When I had boarded the ship on the 13th February from Maitri, I thought my days of daily new experiences and excitements were over. I could not have been more wrong. Till our journey so far, the ship has opened new vistas of excitements never experienced before. The ship will not anchor on the coast line of Larsemann Hill. It will continue to move in circles at speed of half or less knot. The scene around us is mind boggling. So many icebergs, all of different shapes and sizes, and each different from the other! I wish I could send you the photographs right away, though the photographs, how vivid they may be, will never be able to capture the awe of these icebergs. And since the ship is circling, each iceberg is presenting its different shape and design with each turn. Any one specializing in the study of ocean (Oceanography) and glaciers (Glaciology) will be delighted for his life time to come here. And it is also a paradise for iceberg climbers. I have been fortunate here to obtain Mariners’ Handbook to know about ice and icebergs. That there will be a nomenclature of icebergs too was a revelation.

About Larsemann Hill

Why: Larsemann Hill presents a very different scenario as compared to the sites of India’s earlier stations, Maitri and Dakshin Gangotri. This area is free of ice and consists of a large number of scattered islands full of rocks and providing very different climate and working environment. The average temperature is 6-7 C higher than that of Maitri and the average wind speed/gust is also lower at 30 knots. Thus, being landlocked it is a safer terrain. It is also closer to Australia (? Approx 1400 km), and India too being at the same longitude.

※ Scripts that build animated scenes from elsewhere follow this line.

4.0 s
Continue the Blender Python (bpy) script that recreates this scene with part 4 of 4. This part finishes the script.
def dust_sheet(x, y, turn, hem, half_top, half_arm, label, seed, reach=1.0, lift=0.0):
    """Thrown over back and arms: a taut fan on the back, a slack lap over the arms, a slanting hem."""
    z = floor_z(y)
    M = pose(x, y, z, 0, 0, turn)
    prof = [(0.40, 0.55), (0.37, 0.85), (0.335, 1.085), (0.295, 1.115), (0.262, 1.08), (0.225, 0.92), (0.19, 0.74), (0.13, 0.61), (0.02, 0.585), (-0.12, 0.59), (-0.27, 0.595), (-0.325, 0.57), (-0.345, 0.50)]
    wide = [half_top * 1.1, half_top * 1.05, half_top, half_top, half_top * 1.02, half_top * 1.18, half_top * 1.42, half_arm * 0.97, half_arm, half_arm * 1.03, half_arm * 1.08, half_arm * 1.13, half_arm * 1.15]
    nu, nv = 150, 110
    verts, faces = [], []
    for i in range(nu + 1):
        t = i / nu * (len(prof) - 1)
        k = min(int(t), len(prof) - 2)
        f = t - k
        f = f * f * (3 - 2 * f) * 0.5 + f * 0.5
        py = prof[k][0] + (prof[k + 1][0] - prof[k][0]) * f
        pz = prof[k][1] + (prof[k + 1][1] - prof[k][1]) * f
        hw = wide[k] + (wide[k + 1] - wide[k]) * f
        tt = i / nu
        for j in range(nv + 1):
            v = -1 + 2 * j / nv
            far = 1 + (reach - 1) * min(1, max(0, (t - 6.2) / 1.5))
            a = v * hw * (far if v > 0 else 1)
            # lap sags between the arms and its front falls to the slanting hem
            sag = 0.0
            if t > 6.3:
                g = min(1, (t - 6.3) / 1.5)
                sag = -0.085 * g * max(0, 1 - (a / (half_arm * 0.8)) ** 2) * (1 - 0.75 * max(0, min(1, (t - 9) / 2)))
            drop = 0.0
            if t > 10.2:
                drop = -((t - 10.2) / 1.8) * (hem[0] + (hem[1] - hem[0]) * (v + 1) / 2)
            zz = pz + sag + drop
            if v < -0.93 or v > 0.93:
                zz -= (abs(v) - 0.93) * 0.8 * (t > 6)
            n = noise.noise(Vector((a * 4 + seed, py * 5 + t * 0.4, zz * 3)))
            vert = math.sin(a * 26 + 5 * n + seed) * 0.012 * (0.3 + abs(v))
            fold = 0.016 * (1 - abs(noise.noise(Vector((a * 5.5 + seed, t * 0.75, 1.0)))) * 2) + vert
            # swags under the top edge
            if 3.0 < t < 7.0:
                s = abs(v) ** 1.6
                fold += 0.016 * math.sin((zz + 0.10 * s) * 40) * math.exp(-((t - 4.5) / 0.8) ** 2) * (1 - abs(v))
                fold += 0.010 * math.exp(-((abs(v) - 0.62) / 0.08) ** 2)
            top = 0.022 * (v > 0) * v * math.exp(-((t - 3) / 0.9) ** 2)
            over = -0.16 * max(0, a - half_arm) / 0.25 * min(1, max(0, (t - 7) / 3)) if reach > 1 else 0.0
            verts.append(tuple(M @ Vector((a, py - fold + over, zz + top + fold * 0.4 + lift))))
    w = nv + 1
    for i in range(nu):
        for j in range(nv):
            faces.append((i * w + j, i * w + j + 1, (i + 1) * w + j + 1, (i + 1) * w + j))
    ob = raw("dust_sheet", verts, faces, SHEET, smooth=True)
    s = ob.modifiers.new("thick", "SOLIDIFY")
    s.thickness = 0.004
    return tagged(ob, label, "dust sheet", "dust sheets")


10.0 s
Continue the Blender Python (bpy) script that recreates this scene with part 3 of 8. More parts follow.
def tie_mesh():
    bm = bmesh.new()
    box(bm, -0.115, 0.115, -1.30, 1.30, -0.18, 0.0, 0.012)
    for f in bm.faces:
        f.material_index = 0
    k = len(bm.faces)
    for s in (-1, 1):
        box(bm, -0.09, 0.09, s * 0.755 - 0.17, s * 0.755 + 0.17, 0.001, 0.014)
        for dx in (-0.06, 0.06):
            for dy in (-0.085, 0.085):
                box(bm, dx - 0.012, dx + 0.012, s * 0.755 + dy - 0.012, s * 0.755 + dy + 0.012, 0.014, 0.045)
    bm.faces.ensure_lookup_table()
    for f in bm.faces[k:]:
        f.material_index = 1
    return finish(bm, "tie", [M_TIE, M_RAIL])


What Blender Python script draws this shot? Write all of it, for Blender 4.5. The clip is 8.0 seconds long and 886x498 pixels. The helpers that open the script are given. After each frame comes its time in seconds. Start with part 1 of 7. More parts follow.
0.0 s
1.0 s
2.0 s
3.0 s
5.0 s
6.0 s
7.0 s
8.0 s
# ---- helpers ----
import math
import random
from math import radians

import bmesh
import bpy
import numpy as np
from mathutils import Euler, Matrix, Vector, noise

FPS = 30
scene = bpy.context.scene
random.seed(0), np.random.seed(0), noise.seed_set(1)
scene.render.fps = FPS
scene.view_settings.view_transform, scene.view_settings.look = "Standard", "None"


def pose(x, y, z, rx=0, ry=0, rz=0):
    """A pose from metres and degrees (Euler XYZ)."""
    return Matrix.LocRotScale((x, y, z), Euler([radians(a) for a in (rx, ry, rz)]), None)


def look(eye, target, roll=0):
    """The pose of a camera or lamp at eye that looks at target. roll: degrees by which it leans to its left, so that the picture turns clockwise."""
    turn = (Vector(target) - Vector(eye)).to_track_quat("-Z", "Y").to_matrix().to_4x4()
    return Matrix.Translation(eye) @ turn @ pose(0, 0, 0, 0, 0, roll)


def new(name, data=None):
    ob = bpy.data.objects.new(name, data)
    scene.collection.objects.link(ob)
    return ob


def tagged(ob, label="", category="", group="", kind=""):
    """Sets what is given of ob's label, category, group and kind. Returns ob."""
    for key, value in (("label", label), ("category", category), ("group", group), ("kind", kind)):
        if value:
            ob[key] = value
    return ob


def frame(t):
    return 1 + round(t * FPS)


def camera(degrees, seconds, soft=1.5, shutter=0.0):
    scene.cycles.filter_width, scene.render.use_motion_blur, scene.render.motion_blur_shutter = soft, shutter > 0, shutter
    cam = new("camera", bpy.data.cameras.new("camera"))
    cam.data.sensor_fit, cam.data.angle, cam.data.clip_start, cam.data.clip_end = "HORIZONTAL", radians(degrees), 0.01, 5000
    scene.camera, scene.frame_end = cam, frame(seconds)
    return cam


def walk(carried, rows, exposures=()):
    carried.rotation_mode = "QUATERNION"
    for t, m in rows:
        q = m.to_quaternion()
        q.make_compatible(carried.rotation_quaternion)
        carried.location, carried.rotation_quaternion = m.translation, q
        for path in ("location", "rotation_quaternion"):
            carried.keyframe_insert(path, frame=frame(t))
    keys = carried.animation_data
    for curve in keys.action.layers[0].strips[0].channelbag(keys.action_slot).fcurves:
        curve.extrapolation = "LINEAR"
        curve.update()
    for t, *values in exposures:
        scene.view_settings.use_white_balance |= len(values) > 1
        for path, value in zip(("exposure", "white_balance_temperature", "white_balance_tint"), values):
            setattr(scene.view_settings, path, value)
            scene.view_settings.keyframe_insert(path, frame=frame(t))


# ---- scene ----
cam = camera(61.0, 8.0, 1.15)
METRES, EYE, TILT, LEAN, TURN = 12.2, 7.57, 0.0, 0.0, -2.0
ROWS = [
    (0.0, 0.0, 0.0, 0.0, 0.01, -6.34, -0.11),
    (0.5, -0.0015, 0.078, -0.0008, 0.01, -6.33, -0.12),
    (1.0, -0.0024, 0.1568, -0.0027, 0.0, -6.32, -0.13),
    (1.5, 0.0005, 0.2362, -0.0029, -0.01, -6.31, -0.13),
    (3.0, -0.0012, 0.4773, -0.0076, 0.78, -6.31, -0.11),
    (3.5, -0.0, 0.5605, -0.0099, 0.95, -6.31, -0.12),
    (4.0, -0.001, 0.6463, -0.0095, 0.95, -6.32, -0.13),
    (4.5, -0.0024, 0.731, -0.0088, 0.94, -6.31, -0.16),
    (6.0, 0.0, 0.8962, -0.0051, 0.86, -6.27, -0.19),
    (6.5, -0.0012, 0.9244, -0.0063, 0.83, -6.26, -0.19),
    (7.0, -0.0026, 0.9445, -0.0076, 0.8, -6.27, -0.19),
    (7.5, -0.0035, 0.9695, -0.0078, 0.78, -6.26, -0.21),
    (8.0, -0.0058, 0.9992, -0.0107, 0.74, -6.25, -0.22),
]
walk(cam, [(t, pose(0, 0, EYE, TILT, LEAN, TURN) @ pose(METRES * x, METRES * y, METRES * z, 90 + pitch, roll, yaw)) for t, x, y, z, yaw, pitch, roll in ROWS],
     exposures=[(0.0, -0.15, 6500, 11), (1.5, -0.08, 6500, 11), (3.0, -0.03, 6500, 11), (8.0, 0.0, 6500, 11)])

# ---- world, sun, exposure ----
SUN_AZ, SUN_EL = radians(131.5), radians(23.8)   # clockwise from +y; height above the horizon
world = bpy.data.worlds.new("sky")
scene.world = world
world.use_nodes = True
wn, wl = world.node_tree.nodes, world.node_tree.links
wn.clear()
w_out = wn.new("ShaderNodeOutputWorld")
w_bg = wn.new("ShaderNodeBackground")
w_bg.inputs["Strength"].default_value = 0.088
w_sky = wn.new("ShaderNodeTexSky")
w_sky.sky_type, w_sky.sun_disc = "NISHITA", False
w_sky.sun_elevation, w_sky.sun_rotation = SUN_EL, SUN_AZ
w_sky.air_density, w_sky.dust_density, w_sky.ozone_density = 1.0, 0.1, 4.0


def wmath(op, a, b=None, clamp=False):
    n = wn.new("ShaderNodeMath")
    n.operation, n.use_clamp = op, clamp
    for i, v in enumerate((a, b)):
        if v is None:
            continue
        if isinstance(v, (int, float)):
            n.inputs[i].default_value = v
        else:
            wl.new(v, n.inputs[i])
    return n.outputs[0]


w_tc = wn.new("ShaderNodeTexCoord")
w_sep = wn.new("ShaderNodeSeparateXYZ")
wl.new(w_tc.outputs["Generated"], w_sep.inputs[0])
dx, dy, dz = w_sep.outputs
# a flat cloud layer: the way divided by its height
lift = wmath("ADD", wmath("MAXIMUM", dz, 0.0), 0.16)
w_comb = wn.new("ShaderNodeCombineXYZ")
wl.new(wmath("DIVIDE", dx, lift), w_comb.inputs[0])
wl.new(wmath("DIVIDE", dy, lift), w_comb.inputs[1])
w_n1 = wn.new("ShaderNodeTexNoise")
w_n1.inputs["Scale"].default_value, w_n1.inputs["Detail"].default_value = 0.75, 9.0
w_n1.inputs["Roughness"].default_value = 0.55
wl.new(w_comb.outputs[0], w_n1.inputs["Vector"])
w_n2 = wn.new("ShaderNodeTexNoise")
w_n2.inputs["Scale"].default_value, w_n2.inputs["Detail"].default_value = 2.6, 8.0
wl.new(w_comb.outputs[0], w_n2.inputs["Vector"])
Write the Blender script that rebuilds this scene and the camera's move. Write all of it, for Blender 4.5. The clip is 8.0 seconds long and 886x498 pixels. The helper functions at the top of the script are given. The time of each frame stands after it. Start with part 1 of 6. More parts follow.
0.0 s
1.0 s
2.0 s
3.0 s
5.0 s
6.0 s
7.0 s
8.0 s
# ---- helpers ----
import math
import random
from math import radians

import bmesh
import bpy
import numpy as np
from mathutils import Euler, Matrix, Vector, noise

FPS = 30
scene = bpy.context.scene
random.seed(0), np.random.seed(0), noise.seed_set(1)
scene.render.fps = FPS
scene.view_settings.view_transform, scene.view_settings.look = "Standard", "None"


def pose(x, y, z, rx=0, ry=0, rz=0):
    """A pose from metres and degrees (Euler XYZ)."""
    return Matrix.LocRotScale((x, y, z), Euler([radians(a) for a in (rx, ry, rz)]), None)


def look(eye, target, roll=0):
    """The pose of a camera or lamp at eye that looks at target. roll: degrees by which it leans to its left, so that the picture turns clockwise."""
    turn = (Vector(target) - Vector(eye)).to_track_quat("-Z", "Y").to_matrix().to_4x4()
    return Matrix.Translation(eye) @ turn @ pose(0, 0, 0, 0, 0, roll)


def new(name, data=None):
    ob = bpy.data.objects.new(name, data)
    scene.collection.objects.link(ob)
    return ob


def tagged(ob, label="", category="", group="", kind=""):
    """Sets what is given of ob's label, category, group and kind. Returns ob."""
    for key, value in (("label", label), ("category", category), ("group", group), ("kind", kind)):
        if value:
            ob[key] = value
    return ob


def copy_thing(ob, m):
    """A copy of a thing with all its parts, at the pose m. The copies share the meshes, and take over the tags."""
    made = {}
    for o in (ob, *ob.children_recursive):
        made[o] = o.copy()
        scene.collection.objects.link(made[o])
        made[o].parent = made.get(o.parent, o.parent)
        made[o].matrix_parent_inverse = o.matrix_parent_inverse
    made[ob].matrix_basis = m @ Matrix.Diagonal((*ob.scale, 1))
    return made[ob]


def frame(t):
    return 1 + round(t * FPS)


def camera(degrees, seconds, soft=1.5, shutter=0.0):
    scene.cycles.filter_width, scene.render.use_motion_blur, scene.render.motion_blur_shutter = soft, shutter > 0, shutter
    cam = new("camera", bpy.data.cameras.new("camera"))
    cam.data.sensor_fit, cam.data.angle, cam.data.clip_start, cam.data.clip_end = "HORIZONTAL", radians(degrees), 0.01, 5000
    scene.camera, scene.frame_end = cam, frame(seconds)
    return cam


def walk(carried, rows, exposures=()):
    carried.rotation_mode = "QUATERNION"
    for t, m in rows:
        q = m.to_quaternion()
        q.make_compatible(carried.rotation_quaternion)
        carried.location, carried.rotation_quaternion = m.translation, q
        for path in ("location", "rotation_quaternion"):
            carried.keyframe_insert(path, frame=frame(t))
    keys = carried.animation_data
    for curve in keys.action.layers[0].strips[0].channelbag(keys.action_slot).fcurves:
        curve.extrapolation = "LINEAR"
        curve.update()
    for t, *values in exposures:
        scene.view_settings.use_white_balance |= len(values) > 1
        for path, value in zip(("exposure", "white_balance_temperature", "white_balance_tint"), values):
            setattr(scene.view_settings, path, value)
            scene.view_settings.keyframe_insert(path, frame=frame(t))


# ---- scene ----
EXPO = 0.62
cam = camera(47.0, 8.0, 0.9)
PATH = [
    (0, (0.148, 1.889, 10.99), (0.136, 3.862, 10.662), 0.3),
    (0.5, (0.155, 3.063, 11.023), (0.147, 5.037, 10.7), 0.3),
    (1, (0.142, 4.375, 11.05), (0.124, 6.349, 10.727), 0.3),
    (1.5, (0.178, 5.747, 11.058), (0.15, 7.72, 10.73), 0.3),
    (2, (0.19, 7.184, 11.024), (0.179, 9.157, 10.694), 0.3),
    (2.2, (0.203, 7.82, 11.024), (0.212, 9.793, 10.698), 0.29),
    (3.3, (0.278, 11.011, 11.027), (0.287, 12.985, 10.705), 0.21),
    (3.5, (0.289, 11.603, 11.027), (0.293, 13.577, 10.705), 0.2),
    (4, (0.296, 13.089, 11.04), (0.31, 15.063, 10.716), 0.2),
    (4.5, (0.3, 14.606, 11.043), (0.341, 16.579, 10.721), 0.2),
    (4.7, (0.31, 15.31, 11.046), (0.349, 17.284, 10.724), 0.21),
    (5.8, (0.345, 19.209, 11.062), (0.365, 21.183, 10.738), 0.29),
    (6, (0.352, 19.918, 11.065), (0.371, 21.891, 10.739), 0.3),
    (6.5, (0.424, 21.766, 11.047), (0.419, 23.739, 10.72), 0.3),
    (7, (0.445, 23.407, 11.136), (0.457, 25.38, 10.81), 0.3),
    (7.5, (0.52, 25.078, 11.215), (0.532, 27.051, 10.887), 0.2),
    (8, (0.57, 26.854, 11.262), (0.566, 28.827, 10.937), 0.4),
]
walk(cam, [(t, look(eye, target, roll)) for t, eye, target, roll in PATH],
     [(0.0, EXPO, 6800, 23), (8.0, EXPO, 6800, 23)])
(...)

In any station in Antarctica the major challenge is organizing logistics and managing convoys in all-weather stations. For Maitri, which is approx 120 km from the Indian ice shelf or Indian bay, managing convoys with the help of snow vehicles is a major task for the station commander. This problem will be greatly reduced at Larsemann Hill. The station will be as close to the shore line as 05 km. However, for the ship to come as close to the shore line as possible, bathymetric studies will be required. Bathymetry is the scientific study of the ocean bed. The plan is to design and fabricate a metallic barge measuring 40 ft with self-propelled engine to ferry at least two containers from the ship to the shore line. With the help of cranes, the containers would be hauled up on a track reaching 70 m height and then towed to the Indian station by heavy duty vehicles. The new station will be built at a height of approx 45 m above mean sea level (msl).